Drawing inspiration from Waterville’s heritage as a mill town, Rodriguez has included extensive use of industrial material in the project with concrete, steel, corrugated metal, cabling, and brick visible throughout. Additionally, two prominent features, the Castonguay Square overlook and the transparent skywalk to the Opera House, recall the city’s bridges, including the nearby Two Cent Bridge, a footbridge spanning the Kennebec River at the city’s Riverwalk at Head of Falls.

In keeping with Colby’s sustainability efforts, the Schupf Art Center will follow Passive House standards, thanks to a $100,000 grant to the Colby Museum from the Frankenthaler Climate Initiative. When completed, energy usage at the center will be 74 percent below the baseline national average for a mixed-use arts building. 

Earlier this year, architect Susan Rodriguez said that she loved seeing how Colby realizes the importance of engaging with downtown Waterville and that the city recognizes that value as well. “The partnership, to me, is just very inspirational,” she told the Morning Sentinel. “This could be a model—the idea of the arts bringing downtown back to life.” 

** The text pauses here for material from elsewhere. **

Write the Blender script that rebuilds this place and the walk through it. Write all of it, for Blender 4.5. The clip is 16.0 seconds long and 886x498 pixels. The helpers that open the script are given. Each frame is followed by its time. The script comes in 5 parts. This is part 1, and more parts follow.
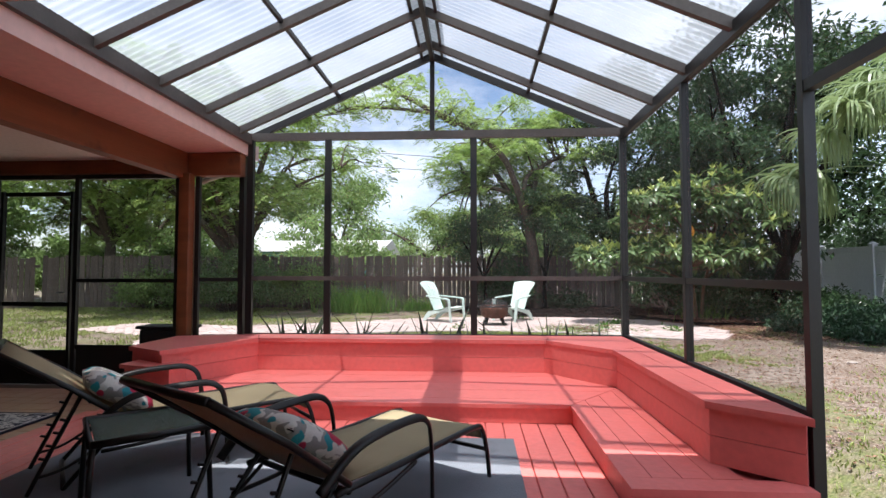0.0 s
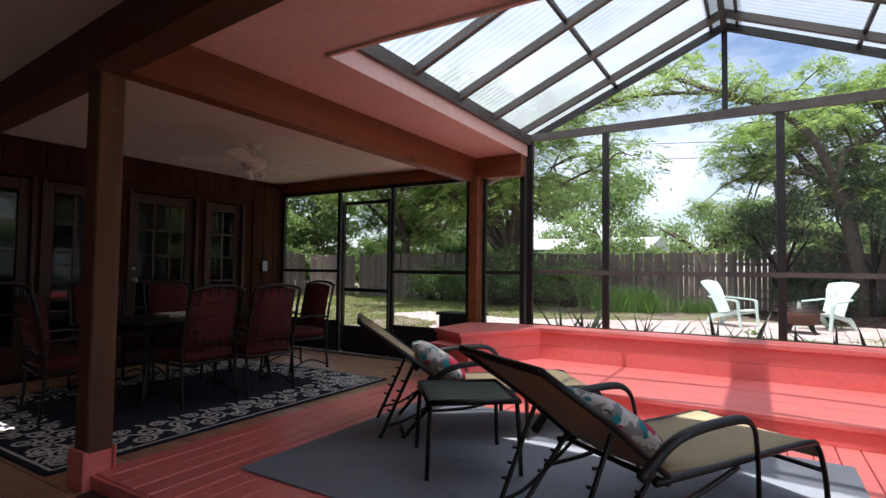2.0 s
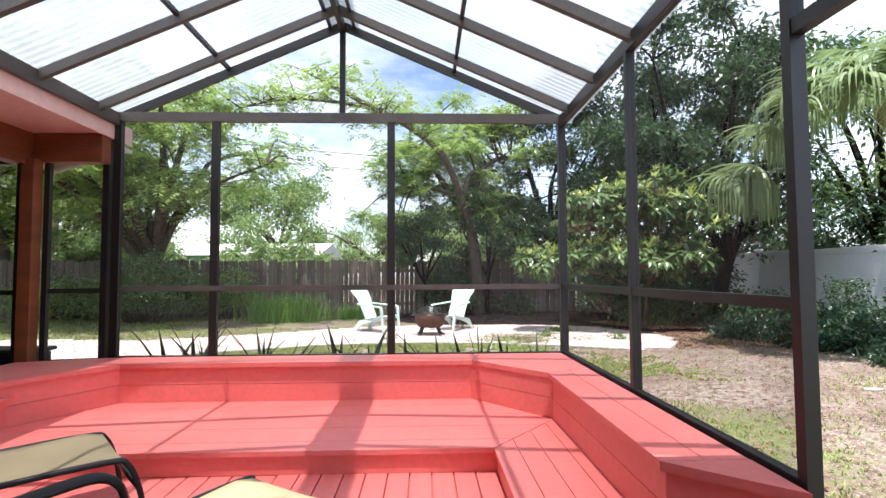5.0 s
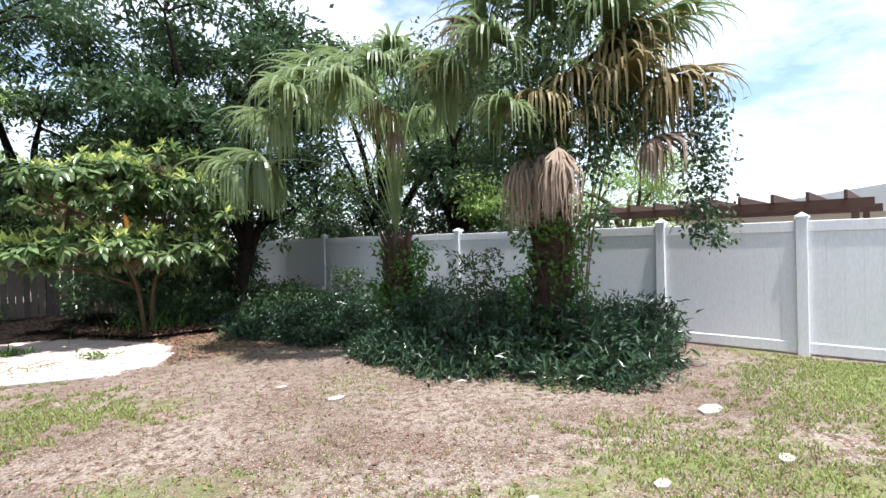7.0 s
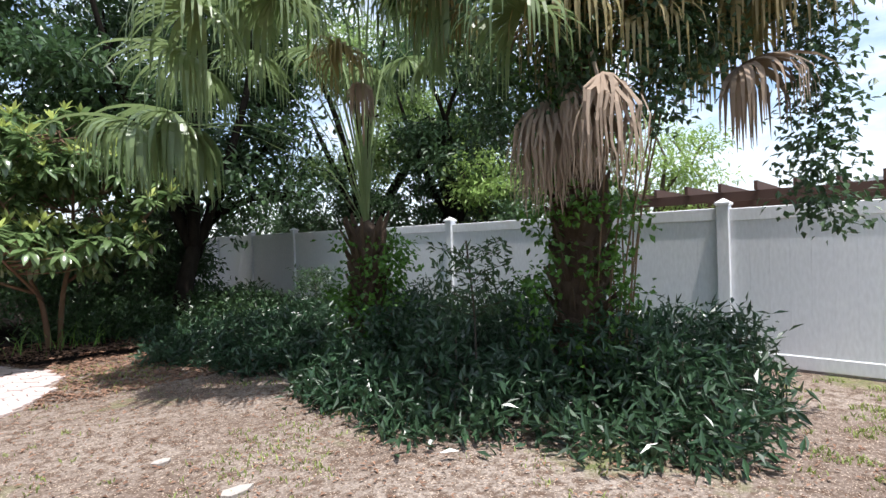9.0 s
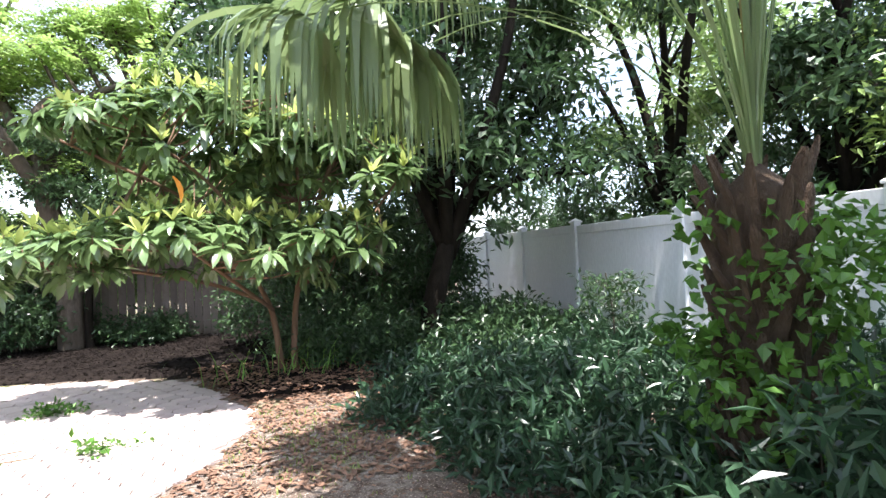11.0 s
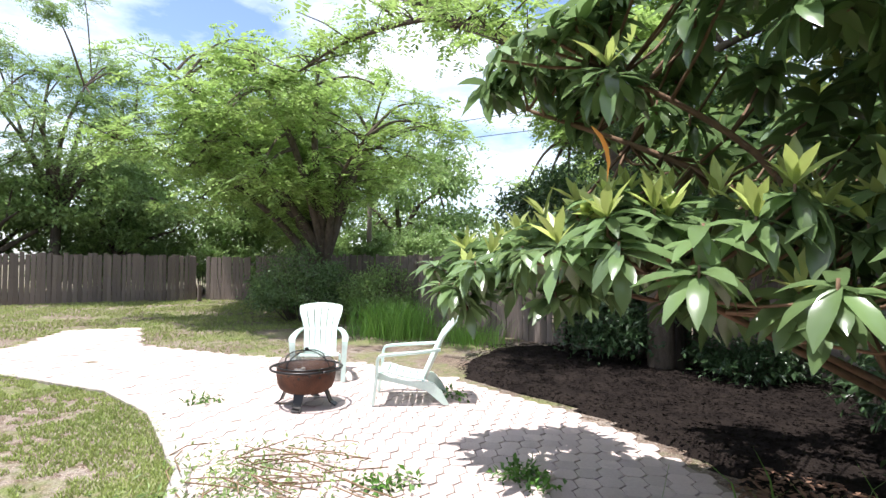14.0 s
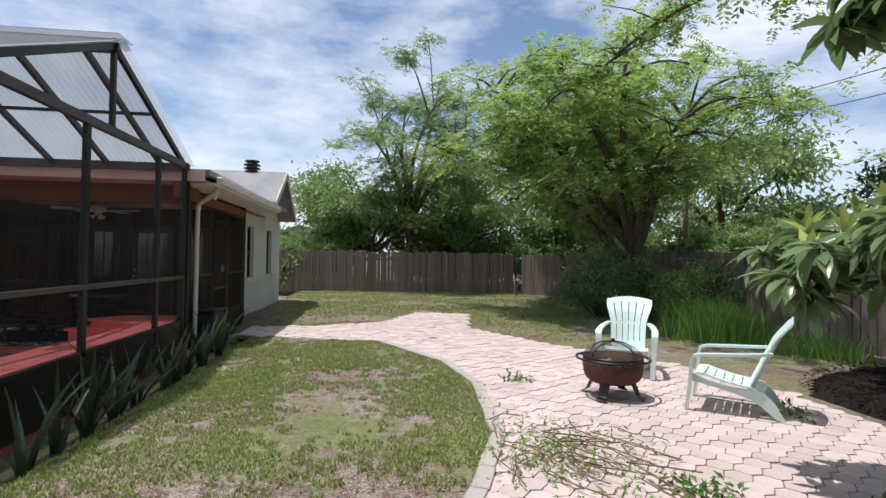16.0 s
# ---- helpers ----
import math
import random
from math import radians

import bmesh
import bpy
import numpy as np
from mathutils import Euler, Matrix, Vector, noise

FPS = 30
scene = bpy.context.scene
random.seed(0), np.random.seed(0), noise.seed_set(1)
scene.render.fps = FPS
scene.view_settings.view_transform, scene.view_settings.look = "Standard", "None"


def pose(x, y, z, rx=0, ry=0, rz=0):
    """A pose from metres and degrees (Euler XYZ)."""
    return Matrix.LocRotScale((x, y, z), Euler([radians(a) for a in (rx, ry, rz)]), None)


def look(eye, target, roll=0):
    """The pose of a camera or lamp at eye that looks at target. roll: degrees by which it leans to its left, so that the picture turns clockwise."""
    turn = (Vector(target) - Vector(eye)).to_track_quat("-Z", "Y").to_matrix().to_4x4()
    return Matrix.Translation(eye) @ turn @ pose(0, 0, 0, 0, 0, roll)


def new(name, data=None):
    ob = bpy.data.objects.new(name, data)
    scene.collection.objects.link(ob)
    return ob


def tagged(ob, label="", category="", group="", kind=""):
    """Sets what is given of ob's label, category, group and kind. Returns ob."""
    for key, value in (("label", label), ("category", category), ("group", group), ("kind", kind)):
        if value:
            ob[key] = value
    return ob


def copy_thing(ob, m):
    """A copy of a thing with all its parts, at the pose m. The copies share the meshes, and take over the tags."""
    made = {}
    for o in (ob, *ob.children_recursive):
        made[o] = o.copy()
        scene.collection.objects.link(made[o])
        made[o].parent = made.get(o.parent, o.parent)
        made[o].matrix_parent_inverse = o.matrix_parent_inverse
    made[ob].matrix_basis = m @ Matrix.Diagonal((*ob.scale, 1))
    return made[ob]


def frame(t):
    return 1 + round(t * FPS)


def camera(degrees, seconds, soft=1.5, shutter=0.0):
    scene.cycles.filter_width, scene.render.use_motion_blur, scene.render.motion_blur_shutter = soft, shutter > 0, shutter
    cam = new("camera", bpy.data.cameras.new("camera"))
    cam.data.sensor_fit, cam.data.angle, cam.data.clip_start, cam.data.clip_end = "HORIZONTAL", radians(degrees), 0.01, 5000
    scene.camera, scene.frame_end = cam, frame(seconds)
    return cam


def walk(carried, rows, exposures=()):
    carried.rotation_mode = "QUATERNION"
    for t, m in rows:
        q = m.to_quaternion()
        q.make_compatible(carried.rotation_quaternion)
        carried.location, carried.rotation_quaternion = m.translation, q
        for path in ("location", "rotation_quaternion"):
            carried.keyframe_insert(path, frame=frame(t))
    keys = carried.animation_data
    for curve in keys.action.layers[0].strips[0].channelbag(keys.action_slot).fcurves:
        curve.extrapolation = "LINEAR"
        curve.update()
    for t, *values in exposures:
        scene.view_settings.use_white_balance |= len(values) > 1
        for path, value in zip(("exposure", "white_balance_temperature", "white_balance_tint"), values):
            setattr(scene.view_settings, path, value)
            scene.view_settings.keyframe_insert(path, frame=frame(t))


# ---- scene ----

Since 2014 Colby’s downtown revitalization efforts have totaled approximately $85 million, including the $26-million Lockwood Hotel with its popular Front & Main restaurant; the $6.5-million Greene Block + Studios; and the $25-million Bill & Joan Alfond Main Street Commons that houses 200 Colby faculty and students deeply involved in civic engagement activities throughout the city. Total investment downtown from Colby, private, and public sources is now $200 million.

The placement of the final beam marks the completion of the steel infrastructure for the two-story complex. Landry French Construction, the lead contractor, will begin enclosing the building, and interior work will continue throughout 2022.